A call handle remains valid after a call has been dropped. This enables the application to still call operations such as lineGetCallInfo to retrieve information about a call (for example, for logging purposes). Each application with a handle for the call must eventually deallocate its call handle to free any memory resources allocated for the app for the call. The application deallocates its call handle by calling lineHandoff specifying a target media mode as none and a call privilege as none.
lineDrop
Disconnects a call, or abandons a call attempt in progress.
When an application makes a call, the app is returned a handle to the call with owner privileges. When the app is notified about an inbound call it is provided a handle to a call with either owner privileges or monitor privileges, depending on the privileges requested at line open.

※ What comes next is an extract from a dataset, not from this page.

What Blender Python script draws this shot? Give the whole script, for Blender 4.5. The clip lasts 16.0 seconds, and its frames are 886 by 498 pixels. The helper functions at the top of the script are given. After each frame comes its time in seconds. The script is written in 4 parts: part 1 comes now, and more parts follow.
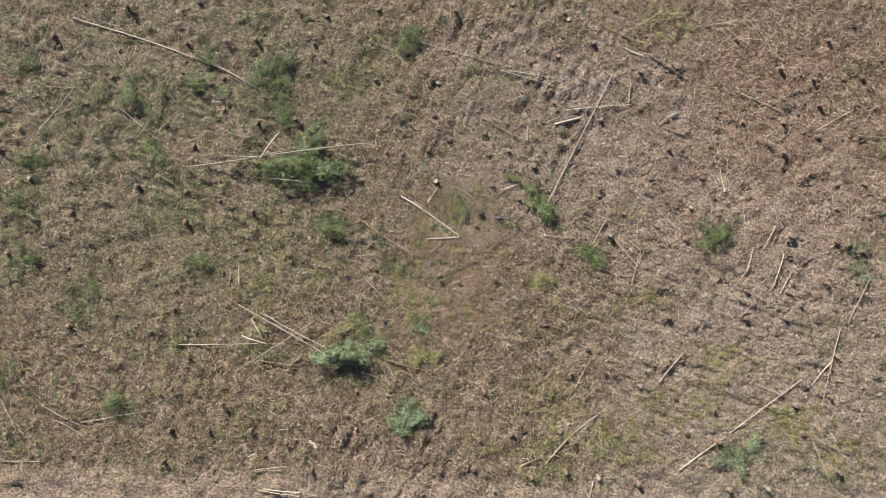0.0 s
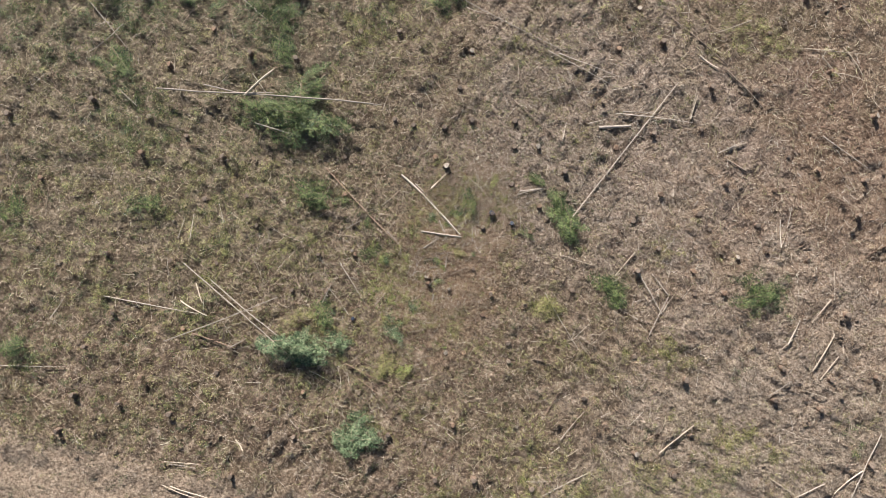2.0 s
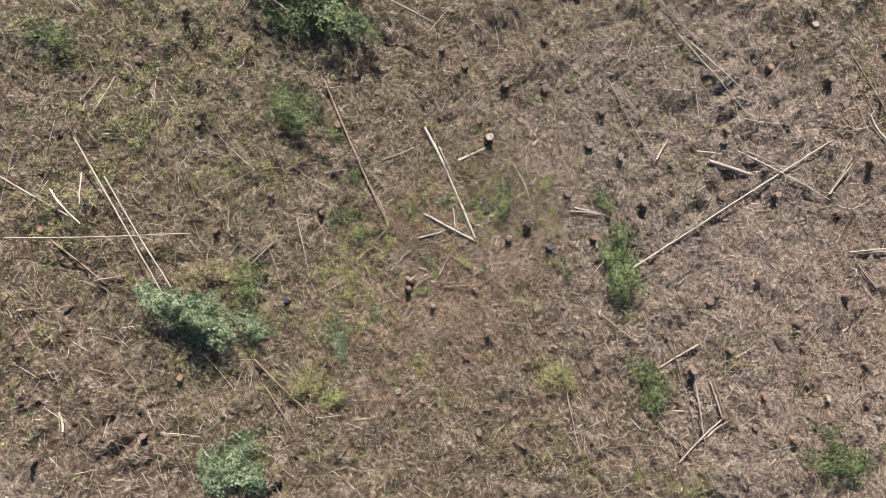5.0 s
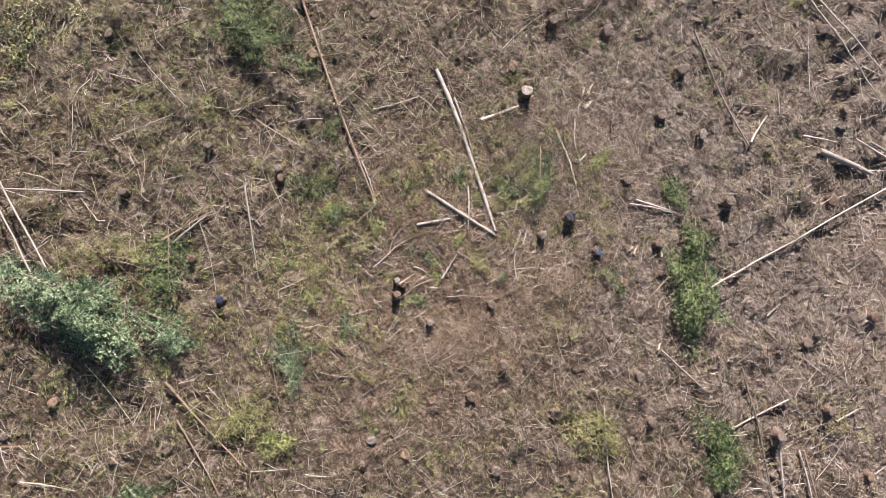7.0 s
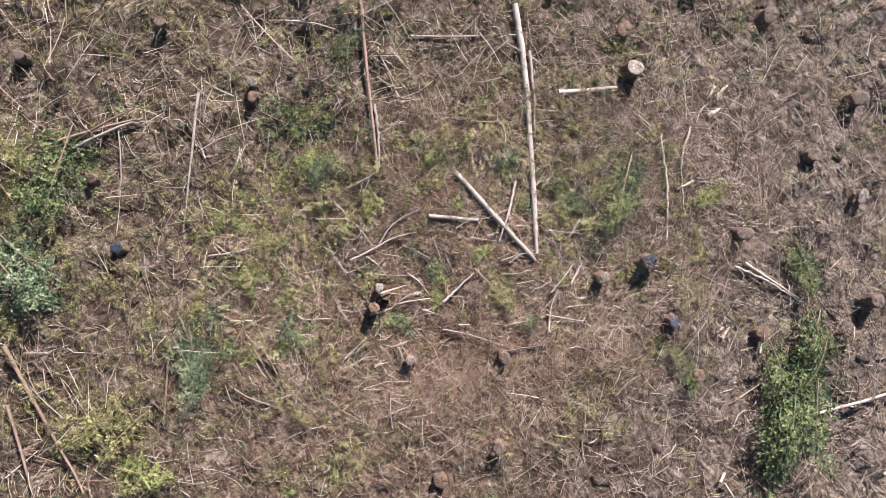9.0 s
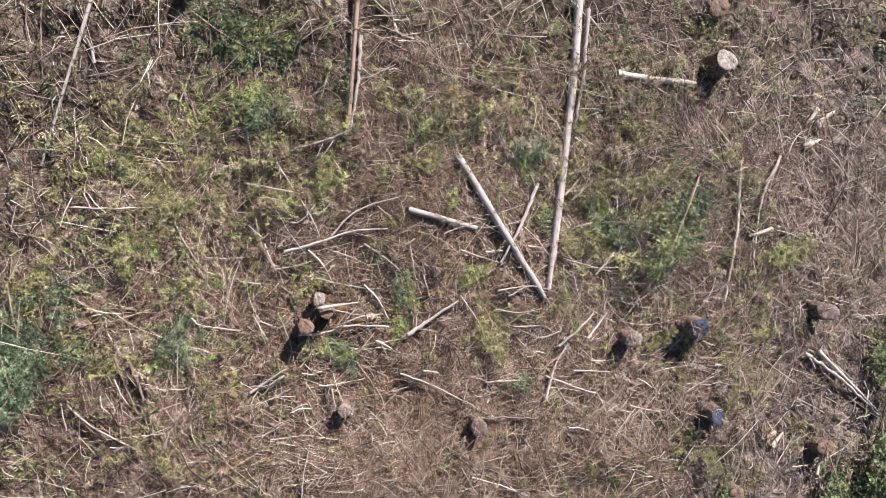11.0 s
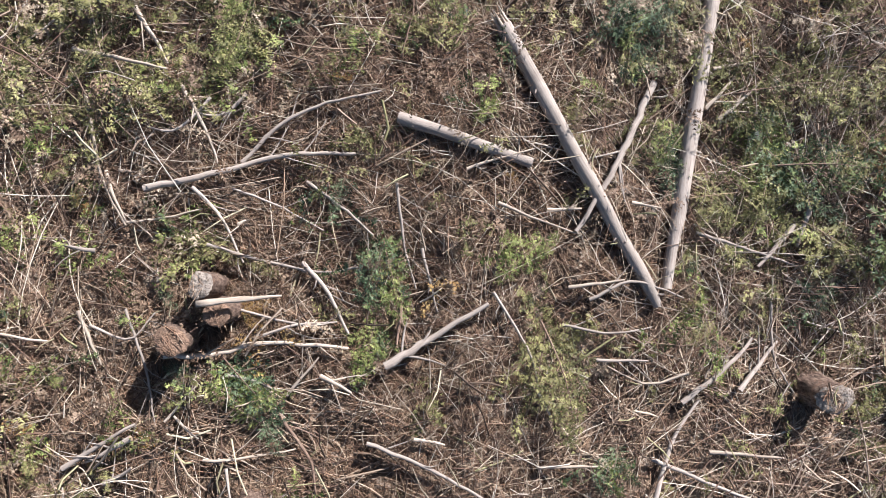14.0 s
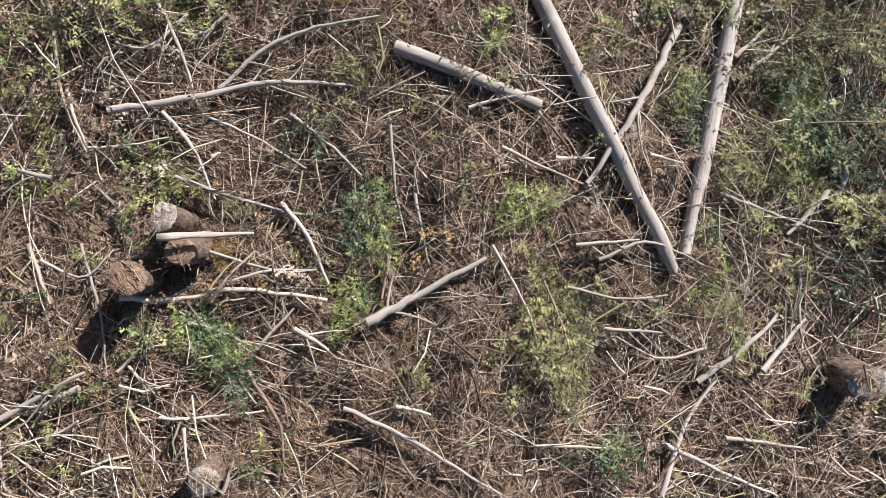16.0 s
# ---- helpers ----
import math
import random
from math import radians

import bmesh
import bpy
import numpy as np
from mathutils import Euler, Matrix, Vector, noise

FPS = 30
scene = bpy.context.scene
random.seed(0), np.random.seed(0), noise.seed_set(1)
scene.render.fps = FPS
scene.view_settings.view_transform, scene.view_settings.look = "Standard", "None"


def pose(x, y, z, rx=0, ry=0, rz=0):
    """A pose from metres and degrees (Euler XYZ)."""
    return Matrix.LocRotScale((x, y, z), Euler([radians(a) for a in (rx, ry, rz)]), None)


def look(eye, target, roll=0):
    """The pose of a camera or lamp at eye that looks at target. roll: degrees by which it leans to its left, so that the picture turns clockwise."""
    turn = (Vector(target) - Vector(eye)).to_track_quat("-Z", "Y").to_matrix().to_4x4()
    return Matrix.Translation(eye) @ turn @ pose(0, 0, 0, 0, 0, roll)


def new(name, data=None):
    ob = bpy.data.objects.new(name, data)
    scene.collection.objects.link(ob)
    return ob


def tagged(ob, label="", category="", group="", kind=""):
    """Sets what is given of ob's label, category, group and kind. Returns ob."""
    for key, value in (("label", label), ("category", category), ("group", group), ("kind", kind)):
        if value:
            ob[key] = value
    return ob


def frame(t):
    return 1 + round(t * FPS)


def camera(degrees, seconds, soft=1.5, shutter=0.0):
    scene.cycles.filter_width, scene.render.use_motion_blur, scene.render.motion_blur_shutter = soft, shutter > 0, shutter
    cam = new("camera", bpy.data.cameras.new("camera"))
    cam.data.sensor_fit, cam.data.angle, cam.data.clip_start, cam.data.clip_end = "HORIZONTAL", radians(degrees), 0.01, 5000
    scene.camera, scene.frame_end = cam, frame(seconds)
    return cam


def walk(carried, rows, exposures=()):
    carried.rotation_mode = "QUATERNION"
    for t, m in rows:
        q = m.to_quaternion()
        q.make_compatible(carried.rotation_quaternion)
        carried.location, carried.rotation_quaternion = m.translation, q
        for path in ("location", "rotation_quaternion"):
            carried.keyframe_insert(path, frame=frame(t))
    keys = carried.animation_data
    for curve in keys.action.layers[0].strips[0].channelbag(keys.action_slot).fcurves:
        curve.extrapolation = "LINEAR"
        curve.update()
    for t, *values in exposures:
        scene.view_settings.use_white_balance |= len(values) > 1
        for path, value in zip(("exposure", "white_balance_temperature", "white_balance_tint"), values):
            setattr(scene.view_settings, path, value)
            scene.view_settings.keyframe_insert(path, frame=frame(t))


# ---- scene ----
cam = camera(72.0, 16.0, soft=0.4)
PATH = [
    (0, (2.041, -2.197, 30.508), (1.908, -2.044, 28.518), -20.7),
    (0.5, (1.844, -2.151, 29.251), (1.72, -1.994, 27.261), -17.1),
    (1, (1.74, -1.957, 27.995), (1.62, -1.81, 26.004), -15.1),
    (1.5, (1.536, -1.681, 26.76), (1.43, -1.542, 24.768), -9.0),
    (2, (1.384, -1.508, 25.562), (1.293, -1.377, 23.568), -3.0),
    (2.5, (1.236, -1.593, 24.279), (1.159, -1.45, 22.286), 7.2),
    (3, (0.981, -1.534, 22.928), (0.92, -1.389, 20.935), 14.1),
    (3.5, (0.874, -1.442, 21.567), (0.819, -1.293, 19.573), 20.0),
    (4, (0.48, -1.284, 20.272), (0.455, -1.144, 18.277), 36.0),
    (4.2, (0.476, -1.292, 19.778), (0.448, -1.15, 17.783), 37.7),
    (6.3, (-0.246, -1.658, 14.256), (-0.19, -1.428, 12.27), 66.5),
    (6.5, (-0.227, -1.622, 13.736), (-0.17, -1.395, 11.75), 67.5),
    (7, (-0.136, -1.446, 12.493), (-0.079, -1.226, 10.506), 70.2),
    (7.5, (-0.062, -1.364, 11.201), (-0.014, -1.144, 9.214), 70.2),
    (8, (-0.138, -1.135, 9.991), (-0.079, -0.931, 8.002), 75.1),
    (8.5, (-0.156, -1.063, 9.104), (-0.104, -0.869, 7.114), 76.7),
    (9, (-0.212, -1.006, 8.536), (-0.16, -0.816, 6.546), 86.0),
    (9.2, (-0.232, -0.903, 8.381), (-0.18, -0.719, 6.39), 89.6),
    (11.3, (-0.217, -0.886, 5.49), (-0.164, -0.565, 3.517), 90.7),
    (11.5, (-0.168, -0.85, 5.203), (-0.121, -0.532, 3.229), 90.0),
    (12, (-0.131, -0.746, 4.573), (-0.081, -0.441, 2.597), 91.4),
    (12.5, (-0.038, -0.634, 4.074), (-0.005, -0.348, 2.094), 88.2),
    (13, (0.075, -0.558, 3.697), (0.076, -0.289, 1.715), 81.6),
    (13.5, (0.114, -0.482, 3.326), (0.115, -0.238, 1.341), 81.4),
    (14, (0.181, -0.412, 3.018), (0.178, -0.194, 1.03), 82.8),
    (14.5, (0.292, -0.381, 2.809), (0.26, -0.173, 0.82), 76.7),
    (15, (0.371, -0.355, 2.686), (0.335, -0.151, 0.697), 75.8),
    (15.5, (0.414, -0.349, 2.678), (0.378, -0.144, 0.689), 76.0),
    (16, (0.465, -0.357, 2.711), (0.429, -0.151, 0.722), 76.2),
]
walk(cam, [(t, look(eye, target, roll)) for t, eye, target, roll in PATH], exposures=((0, 1.30, 6450, 8), (4, 1.32, 6380, 10), (9, 1.34, 6120, 19), (12, 1.22, 5970, 18), (16, 1.10, 5970, 11)))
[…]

An application's call handle and associated privileges remain valid until the application takes some explicit action. After a call reverts to the idle state, the application is still allowed to read the call's information structure and status. After the application decides it has no more use for the call, it should deallocate its handle. It does this by invoking lineHandoff using the call handle. Note that the Telephony DLL allocates memory for each call for each app with a handle for the call. Service providers will likely allocate memory to hold call information as well. Deallocation of an application's call handle allows the Telephony DLL and the service provider to reclaim any memory resources allocated to the call. An application's handle for a call becomes void after a successful deallocate. An attempt by an application to deallocate a call handle for a non-idle call for which it is the only owner will fail. The application should either first handoff ownership or clear the call by dropping it, which places the call into the idle state, and then deallocate its handle.
Note that the use of lineHandoff for deallocating a call is really just one usage of this operation. As its name suggests, lineHandoff allows an application with a valid call handle to handoff call ownership privileges to other applications. The application selects the target application by means of the media mode it wants the call's media stream to carry next. The app can either select one of the specific media modes, the unknown media mode (treat the call again as an unclassified call), or the media mode none. LineHandoff also allows the app to specify the call privileges to the call it wants to end up with after a successful handoff. This can be owner, monitor, or none. A privilege of none is used if the app wants to deallocate its call handle after the handoff. A media mode of none is used if the application just wants to change its privileges to the call without performing any handoff.
The application that is the target of the handoff will be notified via a LINE_CALLSTATE message that contains the call handle, the call state, and the application's privilege (owner) for the call.
Besides gaining call handles by being the target of a successful handoff or being selected for handling incoming calls, an application can always request handles with specified privileges to calls on a line, an address, or calls related to a call. This is performed by lineGetCalls.
lineHandoff
Hands off call ownership and/or changes an app's privileges to a call.
lineGetCalls
Acquires call handles to calls on a line, address, or calls related to a given call. The app determines the call privileges it wants to have for the returned calls.